• WHAT IS EXPECTED
Please transcribe the data below exactly. Leave the pictures out.

--------------------------------------------------

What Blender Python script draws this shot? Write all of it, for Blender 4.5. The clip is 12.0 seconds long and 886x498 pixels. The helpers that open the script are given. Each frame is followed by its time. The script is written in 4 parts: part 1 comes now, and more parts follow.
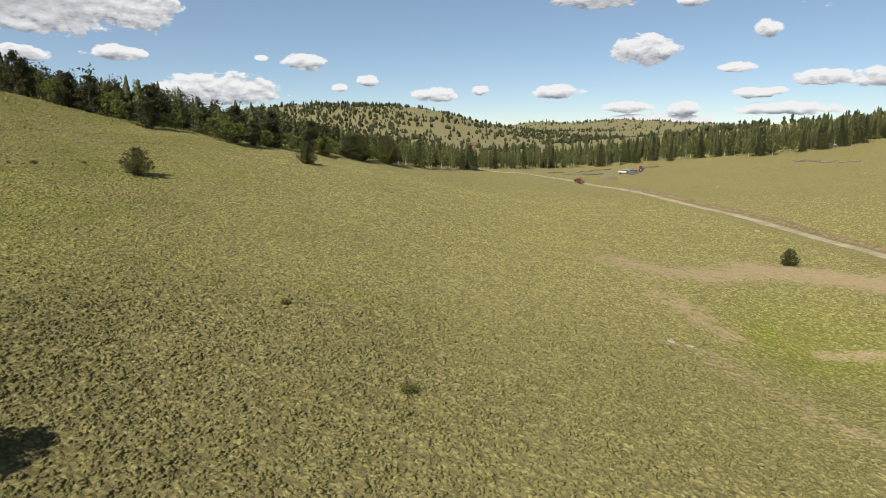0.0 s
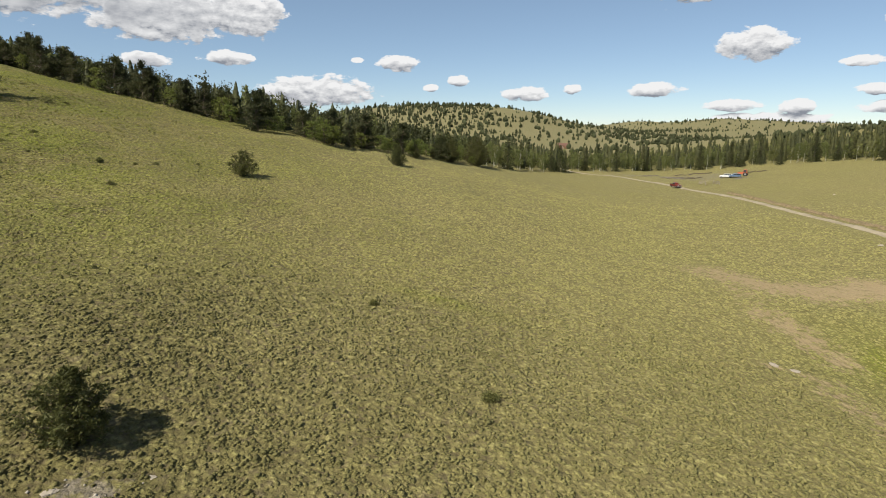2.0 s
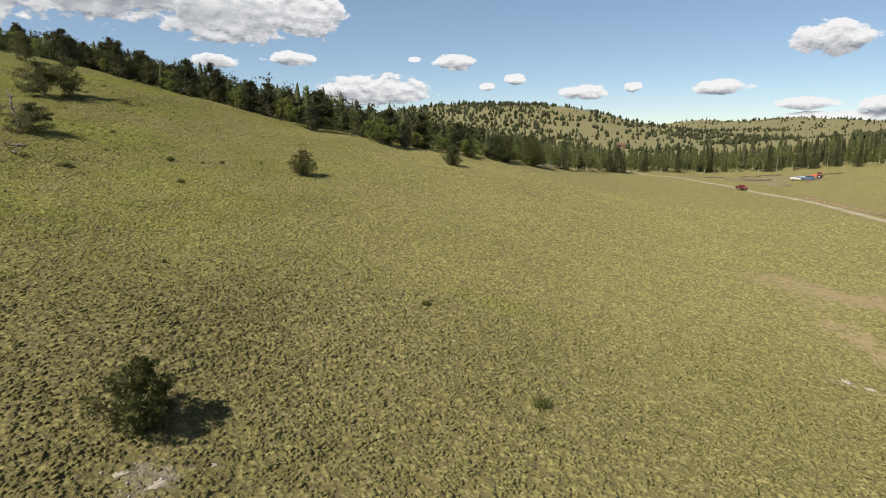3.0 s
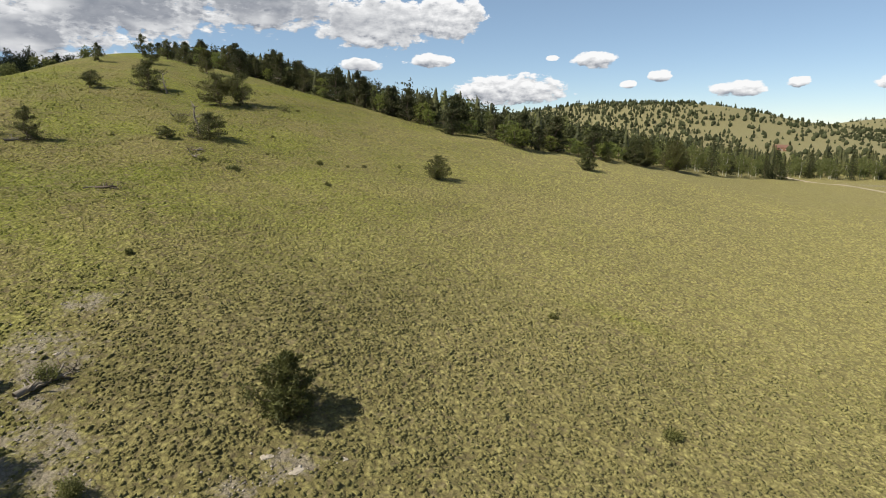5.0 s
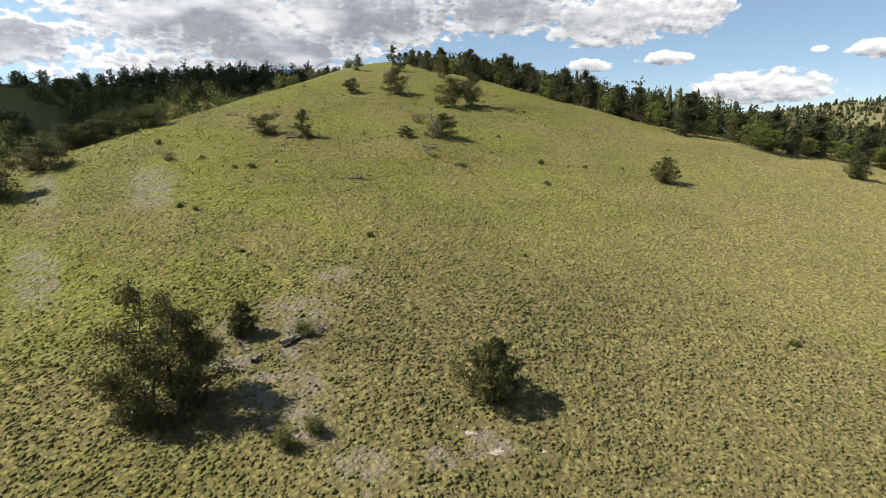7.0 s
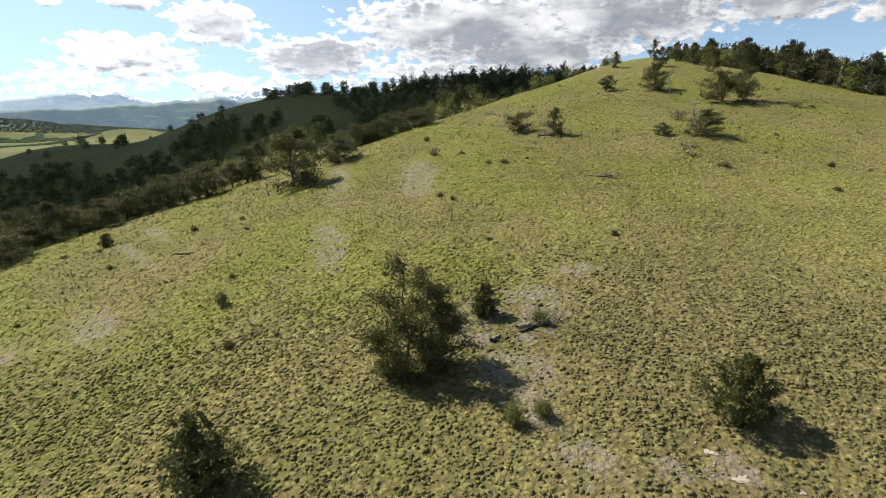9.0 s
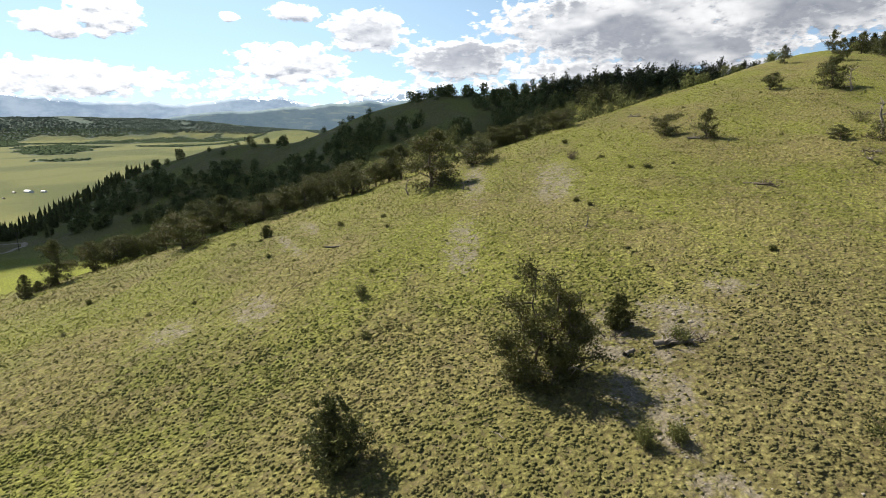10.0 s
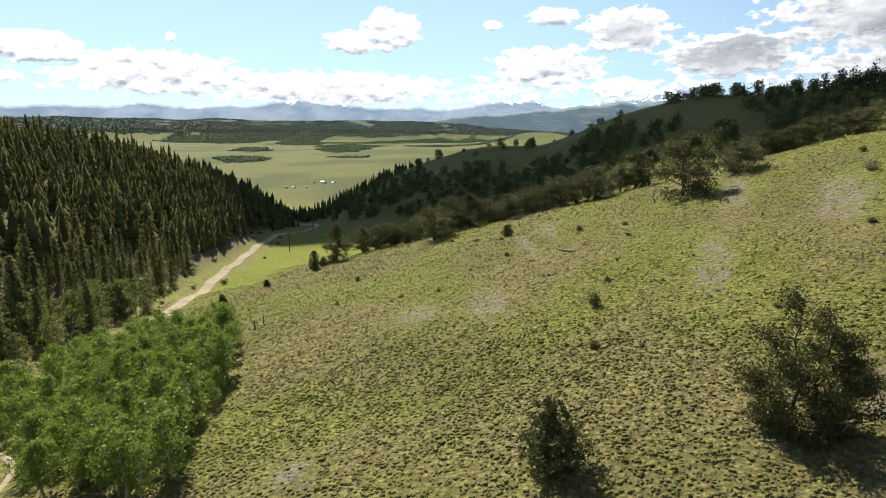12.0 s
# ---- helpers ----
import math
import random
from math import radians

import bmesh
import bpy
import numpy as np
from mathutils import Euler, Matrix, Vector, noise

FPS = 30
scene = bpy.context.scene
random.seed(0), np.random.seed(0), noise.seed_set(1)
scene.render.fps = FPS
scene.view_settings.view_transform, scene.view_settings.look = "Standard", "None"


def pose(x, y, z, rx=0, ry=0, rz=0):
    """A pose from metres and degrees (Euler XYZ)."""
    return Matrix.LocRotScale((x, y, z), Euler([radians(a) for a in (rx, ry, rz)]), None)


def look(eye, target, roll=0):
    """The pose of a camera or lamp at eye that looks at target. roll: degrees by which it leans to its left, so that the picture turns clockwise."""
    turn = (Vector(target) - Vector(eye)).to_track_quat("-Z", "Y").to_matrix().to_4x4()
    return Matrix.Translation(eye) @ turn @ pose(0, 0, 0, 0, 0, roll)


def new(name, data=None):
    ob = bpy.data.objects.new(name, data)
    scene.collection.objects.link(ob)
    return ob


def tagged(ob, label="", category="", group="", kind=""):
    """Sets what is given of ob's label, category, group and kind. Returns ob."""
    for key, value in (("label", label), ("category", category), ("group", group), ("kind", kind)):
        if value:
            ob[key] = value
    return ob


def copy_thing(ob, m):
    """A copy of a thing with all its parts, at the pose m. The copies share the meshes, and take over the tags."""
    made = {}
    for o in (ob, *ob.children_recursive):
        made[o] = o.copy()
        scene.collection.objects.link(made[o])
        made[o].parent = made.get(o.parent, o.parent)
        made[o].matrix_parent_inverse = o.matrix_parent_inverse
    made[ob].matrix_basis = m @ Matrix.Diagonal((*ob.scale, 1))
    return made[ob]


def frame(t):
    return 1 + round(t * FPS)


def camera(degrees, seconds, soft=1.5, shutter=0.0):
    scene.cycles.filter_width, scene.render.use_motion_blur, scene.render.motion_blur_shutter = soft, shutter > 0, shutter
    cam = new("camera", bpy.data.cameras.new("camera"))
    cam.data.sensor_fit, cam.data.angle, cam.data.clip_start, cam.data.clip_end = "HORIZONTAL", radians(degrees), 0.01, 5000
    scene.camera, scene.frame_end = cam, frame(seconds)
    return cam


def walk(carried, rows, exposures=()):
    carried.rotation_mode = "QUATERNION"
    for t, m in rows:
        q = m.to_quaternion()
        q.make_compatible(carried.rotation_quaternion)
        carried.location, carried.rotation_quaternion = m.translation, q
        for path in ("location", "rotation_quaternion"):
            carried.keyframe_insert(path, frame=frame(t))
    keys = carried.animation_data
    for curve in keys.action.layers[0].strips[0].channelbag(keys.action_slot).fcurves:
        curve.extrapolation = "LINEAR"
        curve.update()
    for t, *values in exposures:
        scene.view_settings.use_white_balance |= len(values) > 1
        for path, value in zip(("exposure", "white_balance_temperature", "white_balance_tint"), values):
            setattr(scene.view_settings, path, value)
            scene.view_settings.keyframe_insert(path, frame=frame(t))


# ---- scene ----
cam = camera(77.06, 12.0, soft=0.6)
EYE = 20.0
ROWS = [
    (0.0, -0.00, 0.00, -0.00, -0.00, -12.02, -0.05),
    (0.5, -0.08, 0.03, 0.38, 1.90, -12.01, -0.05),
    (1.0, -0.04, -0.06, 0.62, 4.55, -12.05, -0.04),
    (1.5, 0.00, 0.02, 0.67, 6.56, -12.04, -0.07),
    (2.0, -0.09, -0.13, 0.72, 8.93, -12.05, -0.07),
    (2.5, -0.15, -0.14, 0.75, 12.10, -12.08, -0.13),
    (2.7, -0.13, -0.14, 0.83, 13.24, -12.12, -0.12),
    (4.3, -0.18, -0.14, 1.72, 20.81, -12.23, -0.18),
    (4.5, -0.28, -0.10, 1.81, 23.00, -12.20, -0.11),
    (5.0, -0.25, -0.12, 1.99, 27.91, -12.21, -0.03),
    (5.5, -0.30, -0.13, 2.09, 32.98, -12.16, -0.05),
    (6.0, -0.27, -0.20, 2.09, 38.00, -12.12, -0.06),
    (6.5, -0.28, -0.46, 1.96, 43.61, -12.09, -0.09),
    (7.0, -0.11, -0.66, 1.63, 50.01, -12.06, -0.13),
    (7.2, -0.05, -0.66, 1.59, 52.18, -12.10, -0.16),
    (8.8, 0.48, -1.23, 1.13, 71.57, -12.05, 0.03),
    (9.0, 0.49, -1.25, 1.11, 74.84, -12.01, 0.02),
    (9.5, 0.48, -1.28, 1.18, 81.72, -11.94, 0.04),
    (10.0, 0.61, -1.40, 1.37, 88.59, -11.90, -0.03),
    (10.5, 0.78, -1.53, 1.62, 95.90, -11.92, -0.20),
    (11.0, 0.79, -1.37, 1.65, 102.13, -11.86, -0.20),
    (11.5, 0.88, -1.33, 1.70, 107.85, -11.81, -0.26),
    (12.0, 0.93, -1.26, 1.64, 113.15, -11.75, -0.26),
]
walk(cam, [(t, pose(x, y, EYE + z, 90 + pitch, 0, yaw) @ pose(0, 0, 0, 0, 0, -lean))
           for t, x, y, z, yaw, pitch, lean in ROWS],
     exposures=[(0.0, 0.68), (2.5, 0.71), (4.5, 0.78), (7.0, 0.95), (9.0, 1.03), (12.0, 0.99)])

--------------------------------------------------

• SOLUTION TO THE EXERCISE
What Blender Python script draws this shot? Write all of it, for Blender 4.5. The clip is 12.0 seconds long and 886x498 pixels. The helpers that open the script are given. Each frame is followed by its time. The script is written in 4 parts: part 1 comes now, and more parts follow.
0.0 s
2.0 s
3.0 s
5.0 s
7.0 s
9.0 s
10.0 s
12.0 s
# ---- helpers ----
import math
import random
from math import radians

import bmesh
import bpy
import numpy as np
from mathutils import Euler, Matrix, Vector, noise

FPS = 30
scene = bpy.context.scene
random.seed(0), np.random.seed(0), noise.seed_set(1)
scene.render.fps = FPS
scene.view_settings.view_transform, scene.view_settings.look = "Standard", "None"


def pose(x, y, z, rx=0, ry=0, rz=0):
    """A pose from metres and degrees (Euler XYZ)."""
    return Matrix.LocRotScale((x, y, z), Euler([radians(a) for a in (rx, ry, rz)]), None)


def look(eye, target, roll=0):
    """The pose of a camera or lamp at eye that looks at target. roll: degrees by which it leans to its left, so that the picture turns clockwise."""
    turn = (Vector(target) - Vector(eye)).to_track_quat("-Z", "Y").to_matrix().to_4x4()
    return Matrix.Translation(eye) @ turn @ pose(0, 0, 0, 0, 0, roll)


def new(name, data=None):
    ob = bpy.data.objects.new(name, data)
    scene.collection.objects.link(ob)
    return ob


def tagged(ob, label="", category="", group="", kind=""):
    """Sets what is given of ob's label, category, group and kind. Returns ob."""
    for key, value in (("label", label), ("category", category), ("group", group), ("kind", kind)):
        if value:
            ob[key] = value
    return ob


def copy_thing(ob, m):
    """A copy of a thing with all its parts, at the pose m. The copies share the meshes, and take over the tags."""
    made = {}
    for o in (ob, *ob.children_recursive):
        made[o] = o.copy()
        scene.collection.objects.link(made[o])
        made[o].parent = made.get(o.parent, o.parent)
        made[o].matrix_parent_inverse = o.matrix_parent_inverse
    made[ob].matrix_basis = m @ Matrix.Diagonal((*ob.scale, 1))
    return made[ob]


def frame(t):
    return 1 + round(t * FPS)


def camera(degrees, seconds, soft=1.5, shutter=0.0):
    scene.cycles.filter_width, scene.render.use_motion_blur, scene.render.motion_blur_shutter = soft, shutter > 0, shutter
    cam = new("camera", bpy.data.cameras.new("camera"))
    cam.data.sensor_fit, cam.data.angle, cam.data.clip_start, cam.data.clip_end = "HORIZONTAL", radians(degrees), 0.01, 5000
    scene.camera, scene.frame_end = cam, frame(seconds)
    return cam


def walk(carried, rows, exposures=()):
    carried.rotation_mode = "QUATERNION"
    for t, m in rows:
        q = m.to_quaternion()
        q.make_compatible(carried.rotation_quaternion)
        carried.location, carried.rotation_quaternion = m.translation, q
        for path in ("location", "rotation_quaternion"):
            carried.keyframe_insert(path, frame=frame(t))
    keys = carried.animation_data
    for curve in keys.action.layers[0].strips[0].channelbag(keys.action_slot).fcurves:
        curve.extrapolation = "LINEAR"
        curve.update()
    for t, *values in exposures:
        scene.view_settings.use_white_balance |= len(values) > 1
        for path, value in zip(("exposure", "white_balance_temperature", "white_balance_tint"), values):
            setattr(scene.view_settings, path, value)
            scene.view_settings.keyframe_insert(path, frame=frame(t))


# ---- scene ----
cam = camera(77.06, 12.0, soft=0.6)
EYE = 20.0
ROWS = [
    (0.0, -0.00, 0.00, -0.00, -0.00, -12.02, -0.05),
    (0.5, -0.08, 0.03, 0.38, 1.90, -12.01, -0.05),
    (1.0, -0.04, -0.06, 0.62, 4.55, -12.05, -0.04),
    (1.5, 0.00, 0.02, 0.67, 6.56, -12.04, -0.07),
    (2.0, -0.09, -0.13, 0.72, 8.93, -12.05, -0.07),
    (2.5, -0.15, -0.14, 0.75, 12.10, -12.08, -0.13),
    (2.7, -0.13, -0.14, 0.83, 13.24, -12.12, -0.12),
    (4.3, -0.18, -0.14, 1.72, 20.81, -12.23, -0.18),
    (4.5, -0.28, -0.10, 1.81, 23.00, -12.20, -0.11),
    (5.0, -0.25, -0.12, 1.99, 27.91, -12.21, -0.03),
    (5.5, -0.30, -0.13, 2.09, 32.98, -12.16, -0.05),
    (6.0, -0.27, -0.20, 2.09, 38.00, -12.12, -0.06),
    (6.5, -0.28, -0.46, 1.96, 43.61, -12.09, -0.09),
    (7.0, -0.11, -0.66, 1.63, 50.01, -12.06, -0.13),
    (7.2, -0.05, -0.66, 1.59, 52.18, -12.10, -0.16),
    (8.8, 0.48, -1.23, 1.13, 71.57, -12.05, 0.03),
    (9.0, 0.49, -1.25, 1.11, 74.84, -12.01, 0.02),
    (9.5, 0.48, -1.28, 1.18, 81.72, -11.94, 0.04),
    (10.0, 0.61, -1.40, 1.37, 88.59, -11.90, -0.03),
    (10.5, 0.78, -1.53, 1.62, 95.90, -11.92, -0.20),
    (11.0, 0.79, -1.37, 1.65, 102.13, -11.86, -0.20),
    (11.5, 0.88, -1.33, 1.70, 107.85, -11.81, -0.26),
    (12.0, 0.93, -1.26, 1.64, 113.15, -11.75, -0.26),
]
walk(cam, [(t, pose(x, y, EYE + z, 90 + pitch, 0, yaw) @ pose(0, 0, 0, 0, 0, -lean))
           for t, x, y, z, yaw, pitch, lean in ROWS],
     exposures=[(0.0, 0.68), (2.5, 0.71), (4.5, 0.78), (7.0, 0.95), (9.0, 1.03), (12.0, 0.99)])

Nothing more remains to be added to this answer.